Diane & Paul Return to the UK 2013: Days 1 & 2

We left Robbie in the hands and leash of Judy, the intrepid teen house- and dog- sitter and drove to the Akron-Canton Airport, where parking just went up $20 a week since I checked their website. But waiting and boarding were utterly uneventful, as were arriving in Chicago and getting to our second flight.

There, I was given less leg room than I have ever had in my five foot zero inch life for the 8 hour flight. All my plans to remove eye makeup and change into loose pants just disappeared, as I sat wedged in row 33, between Paul and a Londonian who was born and educated in Sierra Leone (in English and Sociology) and now works in IT for “The Home Office, sort of like your Homeland Security,” he said. He’d come back from visiting family in Ft. Wayne, IN and Fairfax, VA, with one stop in Ohio: “Defiance,” he said, not at all defiantly, but amused, like all of us who have been to Defiance.

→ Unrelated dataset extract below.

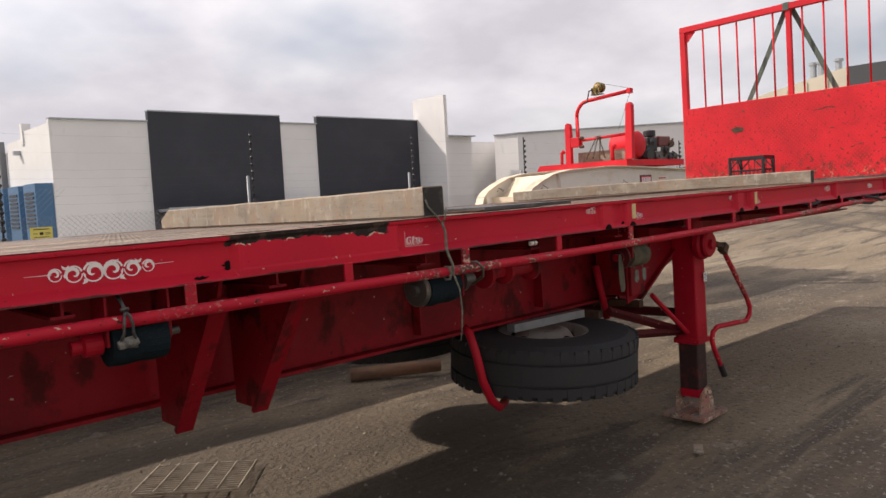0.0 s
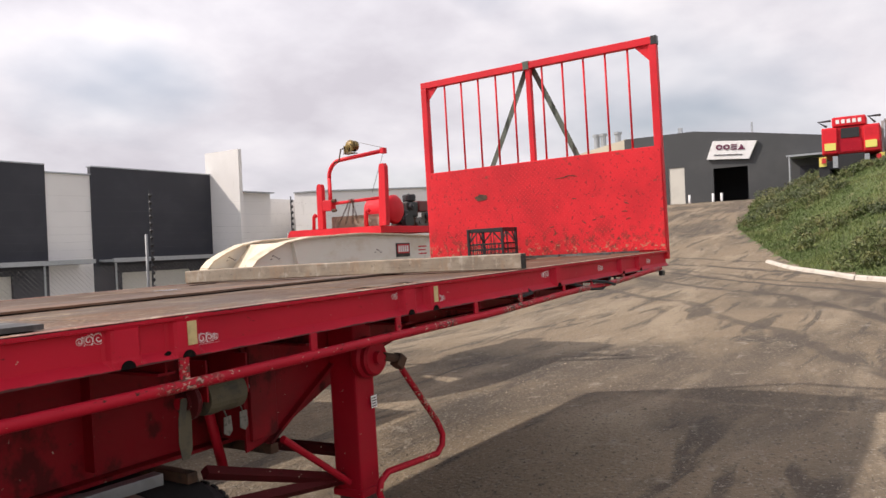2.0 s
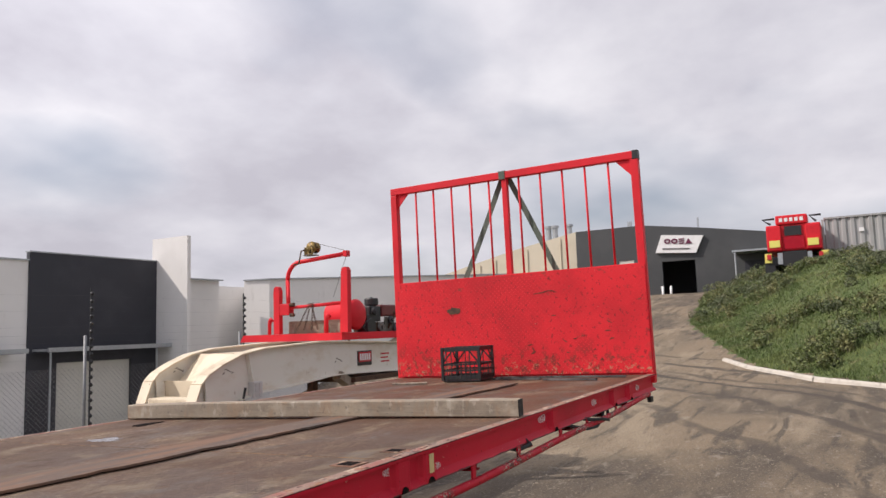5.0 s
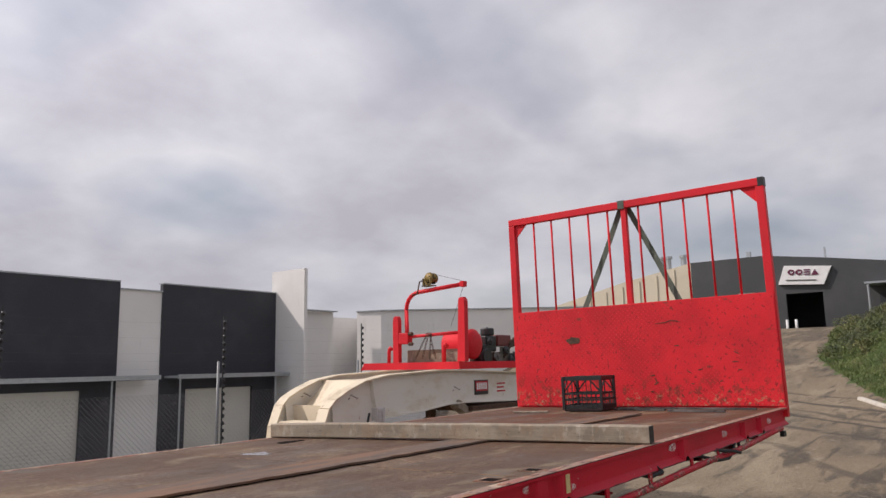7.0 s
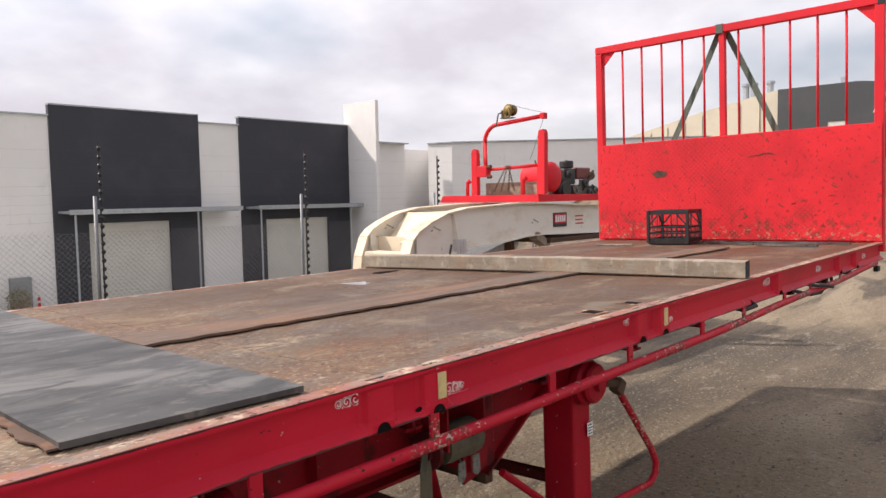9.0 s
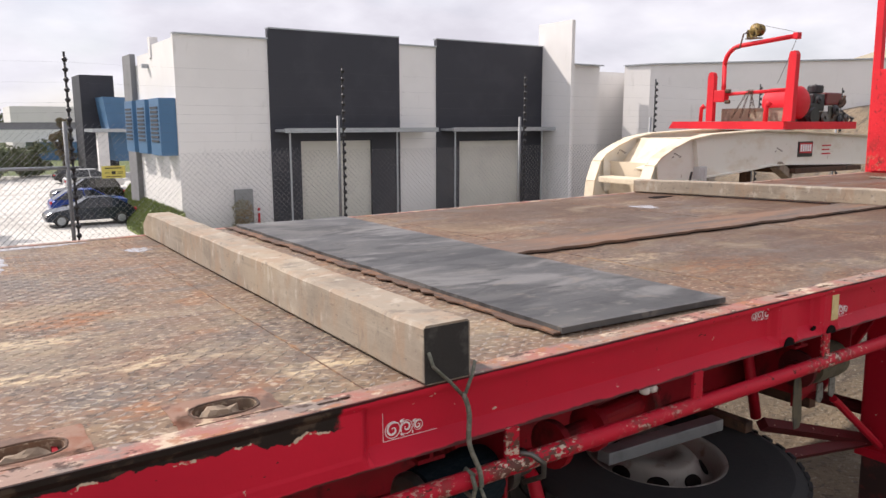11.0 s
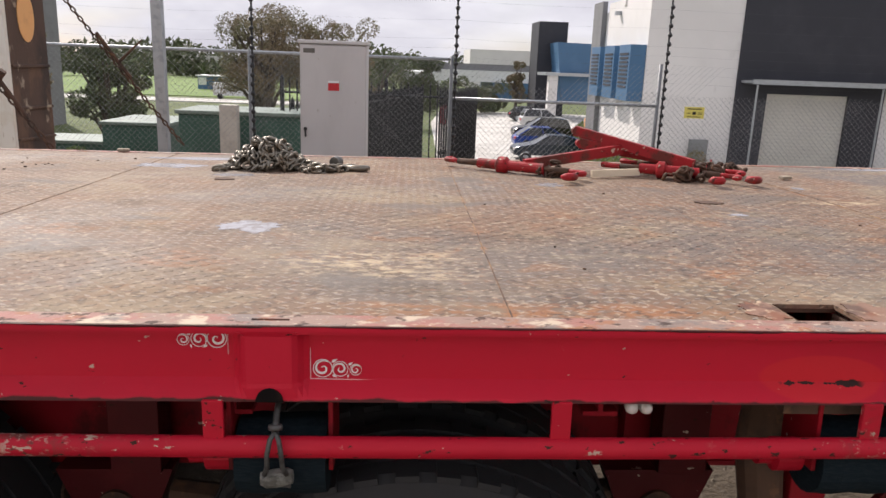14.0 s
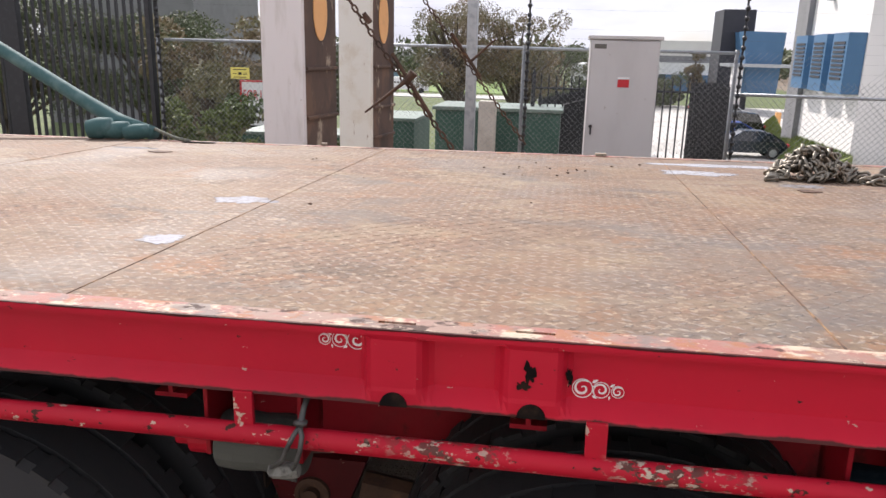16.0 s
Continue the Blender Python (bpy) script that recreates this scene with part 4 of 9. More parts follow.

At 9:30 am London time, they woke us up with melon and croissant. I took an Advil that headed off a migraine, and we landed around 11, as scheduled, amused our Immigration examiner who asked where we were going, and when we said, “Stoke Poges,” we learned she was from Slough, just 4 miles down the road. (Stayed tuned to day 9). We caught the Heathrow Express to Paddington Station, then a taxi to our hotel, The Tavistock.

The Hotel was recommended by Millicent Accardi (of Wompo and LA) and Tamara Rooney (of Findlay), and we like it. “Not posh,” as Millicent said, but on the very grounds where Virginia and Leonard Woolf’s last house was before the Nazis blew it to ruins and she committed suicide. Across the way in the garden of Tavistock Square is a bust of her and a statue of Ghandi.

But we hadn’t seen it yet. We took off walking toward Byng Square, ended up in a lot of university buildings and cafes and ate in a Greek one called, I think, “Divine Goddess,” where we had great grape leaves with yogurt and olive oil and a bruschettiaon the hardest and tastiest of crostini (crostjon, really) Then we walked to Waterstone Bookstore. There I spotted a famous actor, but I’ll be damned if I know who. Sort of a blond Ben Affleck. Paul thought maybe Daniel Craig, but no. I’ll keep you posted because David Low and Robin Johnson will be interested if I can figure it out.too probably. We came upon the building where the Pre-Raphaelites first met and took a photo of Post-Raphaelite Paul there.    

Anyhow, I’ve noticed that bookstores and newspapers seem to be faring fine here. Maybe they are in all cities of 8 million, and it’s only in the hinterlands like Boston and Cleveland that they are threatened with extinction.

We walked back to the hotel for a nap, what with it being 10 am at home and 2 pm here and having had 3 hours sleep and feeling “like the wreck of the Hesperus” as we used to say.

We went out looking for food around 6 pm, tried “The Queen’s Larder,” where George III’s wife kept extra food and we could find none, though there was a charming list of great pub stuff on the wall and many happy imbibers about, “But we only serve food 11 am to 3 pm,” the bartender said, taking pity on us, waiting expectantly.

We went down the road to another pub, at the sign of a St Bernard's head. There I ordered a venison burger (of Scottish venison) and Paul ordered a vegetable pie, and we were dragged to the table of a pair of friends who work in fundraising at the nearby Children’s Hospital, a famous one which Dickens raised money for, as did Walt Disney, about whom they regaled us with stories, along with stories of the gentleman’s trips to Las Vegas and New Orleans and the woman’s stories of going to school with Angelica Houston and of her father’s restoration of Thor Ballylee. It is so great meeting strangers and hearing their stories, and we heard many more day 3, which I will tell you about when I get a good night’s sleep.